TO DO: Write out the material exactly, with the pictures left out.

SOURCE EXCERPT:
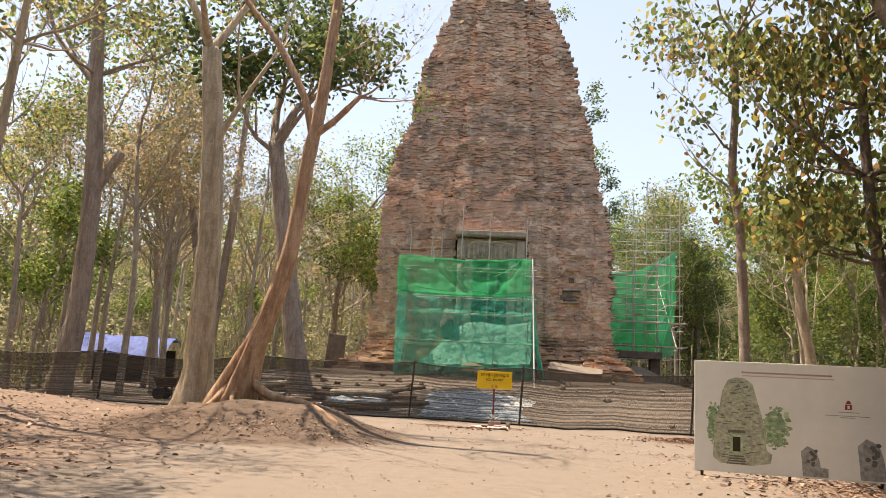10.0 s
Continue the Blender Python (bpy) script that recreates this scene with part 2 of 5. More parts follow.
def mat_shade_net():
    """Black shade cloth: loose woven bands with torn upright gaps."""
    m = Mat("black_shade_net", 0.7, 0, 0.2)
    uv = m.add("ShaderNodeTexCoord").outputs["UV"]
    u, v, _ = m.axes(uv)
    sway = m.maths("MULTIPLY", m.maths("SUBTRACT", m.noise(0.8, 3, 0.5, (1, 0.2, 1), uv), 0.5), 0.035)
    w = m.maths("ADD", v, sway)
    rowc = m.add("ShaderNodeCombineXYZ")
    m.link(u, rowc.inputs[0])
    m.link(w, rowc.inputs[1])
    drift = m.noise(1.0, 3, 0.7, (0.05, 5, 1), rowc.outputs[0])
    wave = m.maths("SINE", m.maths("ADD", m.maths("MULTIPLY", w, 95.0), m.maths("MULTIPLY", drift, 22.0)))
    fineband = m.noise(1.0, 2, 0.7, (0.10, 46, 1), rowc.outputs[0])
    band = m.maths("ADD", m.maths("MULTIPLY", wave, 0.08), m.maths("ADD", m.maths("MULTIPLY", fineband, 0.95), m.maths("MULTIPLY", drift, 0.2)))
    tick = m.noise(1.0, 2, 0.8, (60, 24, 1), rowc.outputs[0])
    hole = m.maths("ADD", band, m.maths("MULTIPLY", tick, 1.15))
    cover = m.add("ShaderNodeMapRange")
    cover.inputs[1].default_value, cover.inputs[2].default_value = 1.03, 1.29
    cover.inputs[3].default_value, cover.inputs[4].default_value = 0.90, 0.22
    m.link(hole, cover.inputs[0])
    top = m.grey(m.maths("ADD", v, sway), 0.735, 0.755)
    fac = m.maths("MAXIMUM", cover.outputs[0], m.maths("MULTIPLY", top, 0.70))
    m.color(m.ramp(tick, [(0.3, (0.03, 0.026, 0.023)), (0.7, (0.11, 0.095, 0.08))]))
    m.see_through(fac)
    return m.m


def mat_drape():
    m = Mat("green_drape", 0.85, 0, 0.2)
    crease = m.noise(3.5, 7, 0.7, (1, 1, 1.8))
    m.color(m.ramp(crease, [(0.35, (0.13, 0.36, 0.27)), (0.5, (0.20, 0.47, 0.36)), (0.65, (0.31, 0.58, 0.46))]))
    return m.bump(m.mix(0.5, crease, m.noise(16, 6, 0.75, (1, 1, 2.0))), 1.0, 0.22).m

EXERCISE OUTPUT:
10.0 s
Continue the Blender Python (bpy) script that recreates this scene with part 2 of 5. More parts follow.
def mat_shade_net():
    """Black shade cloth: loose woven bands with torn upright gaps."""
    m = Mat("black_shade_net", 0.7, 0, 0.2)
    uv = m.add("ShaderNodeTexCoord").outputs["UV"]
    u, v, _ = m.axes(uv)
    sway = m.maths("MULTIPLY", m.maths("SUBTRACT", m.noise(0.8, 3, 0.5, (1, 0.2, 1), uv), 0.5), 0.035)
    w = m.maths("ADD", v, sway)
    rowc = m.add("ShaderNodeCombineXYZ")
    m.link(u, rowc.inputs[0])
    m.link(w, rowc.inputs[1])
    drift = m.noise(1.0, 3, 0.7, (0.05, 5, 1), rowc.outputs[0])
    wave = m.maths("SINE", m.maths("ADD", m.maths("MULTIPLY", w, 95.0), m.maths("MULTIPLY", drift, 22.0)))
    fineband = m.noise(1.0, 2, 0.7, (0.10, 46, 1), rowc.outputs[0])
    band = m.maths("ADD", m.maths("MULTIPLY", wave, 0.08), m.maths("ADD", m.maths("MULTIPLY", fineband, 0.95), m.maths("MULTIPLY", drift, 0.2)))
    tick = m.noise(1.0, 2, 0.8, (60, 24, 1), rowc.outputs[0])
    hole = m.maths("ADD", band, m.maths("MULTIPLY", tick, 1.15))
    cover = m.add("ShaderNodeMapRange")
    cover.inputs[1].default_value, cover.inputs[2].default_value = 1.03, 1.29
    cover.inputs[3].default_value, cover.inputs[4].default_value = 0.90, 0.22
    m.link(hole, cover.inputs[0])
    top = m.grey(m.maths("ADD", v, sway), 0.735, 0.755)
    fac = m.maths("MAXIMUM", cover.outputs[0], m.maths("MULTIPLY", top, 0.70))
    m.color(m.ramp(tick, [(0.3, (0.03, 0.026, 0.023)), (0.7, (0.11, 0.095, 0.08))]))
    m.see_through(fac)
    return m.m


def mat_drape():
    m = Mat("green_drape", 0.85, 0, 0.2)
    crease = m.noise(3.5, 7, 0.7, (1, 1, 1.8))
    m.color(m.ramp(crease, [(0.35, (0.13, 0.36, 0.27)), (0.5, (0.20, 0.47, 0.36)), (0.65, (0.31, 0.58, 0.46))]))
    return m.bump(m.mix(0.5, crease, m.noise(16, 6, 0.75, (1, 1, 2.0))), 1.0, 0.22).m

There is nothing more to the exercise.